Mass Effect Andromeda X5 Ghost

It all started with a question and it ended with a huge conversation about guns in Mass Effect. Someone on Twitter asked about why they couldn't find a particular gun, and they were met with a response about the gun not actually being usable.

One user points out that in the image above the characters are holding what's called an X5 Ghost. The user compares it to an in-game blueprint diagram of the weapon, which appears to be a sub-machine gun of sorts. However, you can't actually get the weapon and use it in-game. Lead game designer, Ian S. Frazier responded by saying on Twitter that the weapon is not usable in-game.

The X5 Ghost was a prototype weapon that was in the early design stages of Mass Effect: Andromeda. According to Frazier, the weapon simply did not make the cut, and was instead used as a prop instead of an actual weapon in the game.

Of course, based on the tweet, Frazier and the rest of the team at BioWare seem to be getting a lot of feedback about the X5 Ghost, so the natural next step is to see if it can be turned into a usable gun in a future patch.

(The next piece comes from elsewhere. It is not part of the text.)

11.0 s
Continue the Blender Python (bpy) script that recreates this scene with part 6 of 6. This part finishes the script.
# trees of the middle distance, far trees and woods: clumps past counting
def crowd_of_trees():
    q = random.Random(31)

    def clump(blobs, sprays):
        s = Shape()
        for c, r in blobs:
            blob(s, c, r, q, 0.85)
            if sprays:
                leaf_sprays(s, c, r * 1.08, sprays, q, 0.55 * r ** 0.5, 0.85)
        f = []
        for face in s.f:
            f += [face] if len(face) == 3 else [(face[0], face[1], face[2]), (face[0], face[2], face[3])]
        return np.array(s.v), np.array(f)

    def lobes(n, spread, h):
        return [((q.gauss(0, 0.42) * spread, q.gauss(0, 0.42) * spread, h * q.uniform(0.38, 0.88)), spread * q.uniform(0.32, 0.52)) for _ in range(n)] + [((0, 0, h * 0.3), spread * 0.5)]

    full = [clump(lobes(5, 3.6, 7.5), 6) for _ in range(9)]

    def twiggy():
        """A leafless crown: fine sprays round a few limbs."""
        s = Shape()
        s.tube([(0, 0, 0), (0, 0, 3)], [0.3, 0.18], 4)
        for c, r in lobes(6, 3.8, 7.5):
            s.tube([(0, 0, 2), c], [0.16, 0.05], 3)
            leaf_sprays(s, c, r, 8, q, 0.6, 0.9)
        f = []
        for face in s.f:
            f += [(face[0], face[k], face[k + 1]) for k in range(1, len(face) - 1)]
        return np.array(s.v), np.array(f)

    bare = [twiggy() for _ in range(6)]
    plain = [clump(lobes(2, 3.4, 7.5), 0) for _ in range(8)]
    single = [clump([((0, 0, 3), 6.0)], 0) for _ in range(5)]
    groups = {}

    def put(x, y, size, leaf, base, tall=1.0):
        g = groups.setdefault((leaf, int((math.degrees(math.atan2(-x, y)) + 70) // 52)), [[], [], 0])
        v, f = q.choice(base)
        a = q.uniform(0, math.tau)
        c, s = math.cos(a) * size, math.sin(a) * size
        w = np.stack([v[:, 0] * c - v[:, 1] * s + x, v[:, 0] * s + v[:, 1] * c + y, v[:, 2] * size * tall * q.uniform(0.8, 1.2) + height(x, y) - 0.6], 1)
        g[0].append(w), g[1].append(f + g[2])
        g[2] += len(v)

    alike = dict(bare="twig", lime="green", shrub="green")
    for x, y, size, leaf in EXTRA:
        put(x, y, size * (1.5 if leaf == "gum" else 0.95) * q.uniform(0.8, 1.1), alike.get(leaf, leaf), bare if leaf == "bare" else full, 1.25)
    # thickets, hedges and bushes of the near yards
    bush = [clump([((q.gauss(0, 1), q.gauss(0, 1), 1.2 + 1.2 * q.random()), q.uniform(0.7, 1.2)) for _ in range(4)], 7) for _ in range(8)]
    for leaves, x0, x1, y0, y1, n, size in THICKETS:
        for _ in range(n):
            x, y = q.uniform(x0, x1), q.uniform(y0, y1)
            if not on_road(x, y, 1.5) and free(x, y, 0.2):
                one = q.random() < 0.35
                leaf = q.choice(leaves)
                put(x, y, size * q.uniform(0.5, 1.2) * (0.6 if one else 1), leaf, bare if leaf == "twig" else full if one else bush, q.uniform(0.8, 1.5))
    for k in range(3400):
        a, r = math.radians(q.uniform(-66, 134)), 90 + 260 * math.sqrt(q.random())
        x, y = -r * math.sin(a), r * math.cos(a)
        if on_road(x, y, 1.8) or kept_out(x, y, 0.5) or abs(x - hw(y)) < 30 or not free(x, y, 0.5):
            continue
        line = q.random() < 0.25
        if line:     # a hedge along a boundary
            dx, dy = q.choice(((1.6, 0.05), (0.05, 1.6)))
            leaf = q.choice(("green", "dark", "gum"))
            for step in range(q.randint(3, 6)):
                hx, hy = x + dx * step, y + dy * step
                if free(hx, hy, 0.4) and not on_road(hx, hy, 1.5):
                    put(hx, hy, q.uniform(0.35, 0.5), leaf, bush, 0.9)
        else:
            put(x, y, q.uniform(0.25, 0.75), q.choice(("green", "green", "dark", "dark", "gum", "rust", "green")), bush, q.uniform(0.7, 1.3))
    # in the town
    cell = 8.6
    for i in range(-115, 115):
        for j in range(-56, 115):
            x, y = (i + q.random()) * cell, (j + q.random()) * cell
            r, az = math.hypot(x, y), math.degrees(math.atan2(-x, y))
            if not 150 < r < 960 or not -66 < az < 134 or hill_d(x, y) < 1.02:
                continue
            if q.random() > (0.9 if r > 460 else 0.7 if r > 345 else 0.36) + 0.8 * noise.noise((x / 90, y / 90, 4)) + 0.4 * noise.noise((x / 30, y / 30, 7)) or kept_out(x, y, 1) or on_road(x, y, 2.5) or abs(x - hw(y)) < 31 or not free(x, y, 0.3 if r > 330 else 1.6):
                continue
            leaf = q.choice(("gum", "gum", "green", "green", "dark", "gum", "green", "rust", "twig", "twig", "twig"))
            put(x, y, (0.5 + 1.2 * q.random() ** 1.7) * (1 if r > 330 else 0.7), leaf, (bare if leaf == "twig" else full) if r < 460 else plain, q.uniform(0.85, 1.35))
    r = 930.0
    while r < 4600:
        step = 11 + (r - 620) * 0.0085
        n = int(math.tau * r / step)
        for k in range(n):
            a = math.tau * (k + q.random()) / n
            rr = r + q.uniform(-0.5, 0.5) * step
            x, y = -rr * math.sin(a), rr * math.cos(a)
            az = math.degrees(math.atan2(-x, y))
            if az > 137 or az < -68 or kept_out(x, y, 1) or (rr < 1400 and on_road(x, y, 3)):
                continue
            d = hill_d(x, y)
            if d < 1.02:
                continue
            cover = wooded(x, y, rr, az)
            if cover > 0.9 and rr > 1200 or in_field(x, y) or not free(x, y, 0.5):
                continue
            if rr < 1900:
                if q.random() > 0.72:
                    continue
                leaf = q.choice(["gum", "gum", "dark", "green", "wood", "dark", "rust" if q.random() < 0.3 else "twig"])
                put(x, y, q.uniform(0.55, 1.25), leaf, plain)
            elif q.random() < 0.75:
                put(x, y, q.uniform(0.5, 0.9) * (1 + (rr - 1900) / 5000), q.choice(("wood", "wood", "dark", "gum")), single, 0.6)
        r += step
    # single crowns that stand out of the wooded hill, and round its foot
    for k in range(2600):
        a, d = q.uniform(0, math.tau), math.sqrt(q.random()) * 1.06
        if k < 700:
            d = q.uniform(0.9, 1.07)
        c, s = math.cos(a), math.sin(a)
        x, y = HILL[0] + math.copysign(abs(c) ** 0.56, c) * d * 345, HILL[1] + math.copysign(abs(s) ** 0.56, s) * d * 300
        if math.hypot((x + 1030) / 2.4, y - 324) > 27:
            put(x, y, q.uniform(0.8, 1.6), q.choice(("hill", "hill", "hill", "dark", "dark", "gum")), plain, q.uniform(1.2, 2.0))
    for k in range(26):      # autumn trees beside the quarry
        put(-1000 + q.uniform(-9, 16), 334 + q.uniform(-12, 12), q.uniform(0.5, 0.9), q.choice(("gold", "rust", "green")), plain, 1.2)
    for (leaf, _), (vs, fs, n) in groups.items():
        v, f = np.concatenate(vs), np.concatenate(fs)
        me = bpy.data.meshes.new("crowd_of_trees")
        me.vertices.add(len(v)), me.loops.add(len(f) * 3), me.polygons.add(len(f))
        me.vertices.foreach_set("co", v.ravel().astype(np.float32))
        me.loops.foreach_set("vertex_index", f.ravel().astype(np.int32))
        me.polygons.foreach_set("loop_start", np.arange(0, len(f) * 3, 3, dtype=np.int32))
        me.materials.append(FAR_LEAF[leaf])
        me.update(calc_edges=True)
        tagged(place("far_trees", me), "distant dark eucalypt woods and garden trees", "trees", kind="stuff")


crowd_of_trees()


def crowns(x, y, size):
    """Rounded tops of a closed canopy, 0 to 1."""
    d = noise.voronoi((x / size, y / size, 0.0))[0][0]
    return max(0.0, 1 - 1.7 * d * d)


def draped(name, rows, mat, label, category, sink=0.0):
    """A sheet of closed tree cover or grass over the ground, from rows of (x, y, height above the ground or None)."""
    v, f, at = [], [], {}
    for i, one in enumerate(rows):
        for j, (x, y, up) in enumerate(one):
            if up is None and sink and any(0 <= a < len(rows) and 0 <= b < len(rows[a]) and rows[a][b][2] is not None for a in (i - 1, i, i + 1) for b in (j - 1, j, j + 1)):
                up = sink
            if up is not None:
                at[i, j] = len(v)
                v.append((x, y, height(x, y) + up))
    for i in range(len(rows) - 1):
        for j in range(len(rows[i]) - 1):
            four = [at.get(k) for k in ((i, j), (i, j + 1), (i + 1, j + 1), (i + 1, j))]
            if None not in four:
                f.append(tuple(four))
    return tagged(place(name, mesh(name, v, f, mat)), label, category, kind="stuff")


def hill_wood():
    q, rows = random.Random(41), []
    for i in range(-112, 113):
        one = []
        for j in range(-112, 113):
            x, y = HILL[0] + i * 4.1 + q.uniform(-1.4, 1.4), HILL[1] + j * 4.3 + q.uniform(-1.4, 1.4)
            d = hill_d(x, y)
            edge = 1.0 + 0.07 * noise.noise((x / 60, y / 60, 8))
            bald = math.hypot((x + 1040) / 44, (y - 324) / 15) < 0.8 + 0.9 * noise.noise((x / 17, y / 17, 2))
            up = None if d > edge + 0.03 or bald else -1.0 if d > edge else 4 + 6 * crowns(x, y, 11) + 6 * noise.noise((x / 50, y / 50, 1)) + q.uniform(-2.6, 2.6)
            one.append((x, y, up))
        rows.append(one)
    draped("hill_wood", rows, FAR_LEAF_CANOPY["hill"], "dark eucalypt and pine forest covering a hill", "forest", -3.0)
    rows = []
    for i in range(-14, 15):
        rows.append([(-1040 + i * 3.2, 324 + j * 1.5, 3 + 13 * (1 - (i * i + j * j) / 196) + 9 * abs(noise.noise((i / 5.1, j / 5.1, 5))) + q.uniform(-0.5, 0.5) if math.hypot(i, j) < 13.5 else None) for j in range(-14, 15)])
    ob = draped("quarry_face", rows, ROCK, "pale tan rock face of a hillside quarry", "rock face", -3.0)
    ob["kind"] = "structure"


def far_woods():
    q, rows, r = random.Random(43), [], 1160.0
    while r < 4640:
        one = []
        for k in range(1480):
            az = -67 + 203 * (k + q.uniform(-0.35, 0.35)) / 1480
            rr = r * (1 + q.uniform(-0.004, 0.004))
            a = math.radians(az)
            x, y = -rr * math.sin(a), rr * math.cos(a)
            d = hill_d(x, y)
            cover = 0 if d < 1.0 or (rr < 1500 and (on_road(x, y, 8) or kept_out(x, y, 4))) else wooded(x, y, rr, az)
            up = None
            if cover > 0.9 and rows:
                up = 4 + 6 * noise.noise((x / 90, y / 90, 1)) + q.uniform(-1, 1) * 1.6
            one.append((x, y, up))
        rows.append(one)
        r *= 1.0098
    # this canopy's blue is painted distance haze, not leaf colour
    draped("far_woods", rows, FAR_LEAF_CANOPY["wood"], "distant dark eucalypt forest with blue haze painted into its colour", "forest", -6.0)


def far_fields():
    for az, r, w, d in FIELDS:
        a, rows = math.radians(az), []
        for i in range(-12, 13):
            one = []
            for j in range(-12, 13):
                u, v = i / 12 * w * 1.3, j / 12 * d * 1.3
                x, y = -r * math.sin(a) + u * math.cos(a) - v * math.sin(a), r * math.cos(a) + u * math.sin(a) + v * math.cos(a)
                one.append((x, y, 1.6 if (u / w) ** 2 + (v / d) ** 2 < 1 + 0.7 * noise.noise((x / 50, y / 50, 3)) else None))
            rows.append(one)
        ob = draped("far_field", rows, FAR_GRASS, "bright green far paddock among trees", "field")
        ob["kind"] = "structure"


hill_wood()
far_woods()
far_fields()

Some of you might be wondering how a gun can end up in a game like Mass Effect: Andromeda as a prop and not as a usable weapon. Well, there's a lot that goes into turning a prop into an active object. You have to assign it damage stats, firing sounds, reloading animations, equip and holster animations, as well as entity alignment with the actors so it doesn't float or clip through both the male and female character models, both of which require separate adjustments to work properly.

It takes a lot of work to take a prop and turn it into something usable in a game. Now, sometimes, for some games, you can go into the code and swap the call lines for the model file and replace it with a different weapon, and it may show up, but you'll still have to deal with clipping, muzzle flashes potentially being misaligned and other small niggles and nags that can cause glitches in game.

Modifying a weapon from a prop into something that can be picked up and used -- especially in a game like Mass Effect: Andromeda -- could require up to several weeks of prototyping, designing and testing before being issued to the public.

Of course, adding more weapon variety to the game is always a plus because it gives games a lot more to scavenge and seek out in the game. And, of course, new content and highly anticipated content in a game like Mass Effect: Andromeda will keep players playing and potentially recommending the game to friends. So there is a net positive to investigating adding something like the highly requested X5 Ghost to the game.

There's no ETA on if the gun will actually be added to Mass Effect: Andromeda, and it'll likely be far down on the list of other things that take top priority in the next upcoming patches for the game, but fans of the weapon can at least hold out hope for seeing it in the game at some point.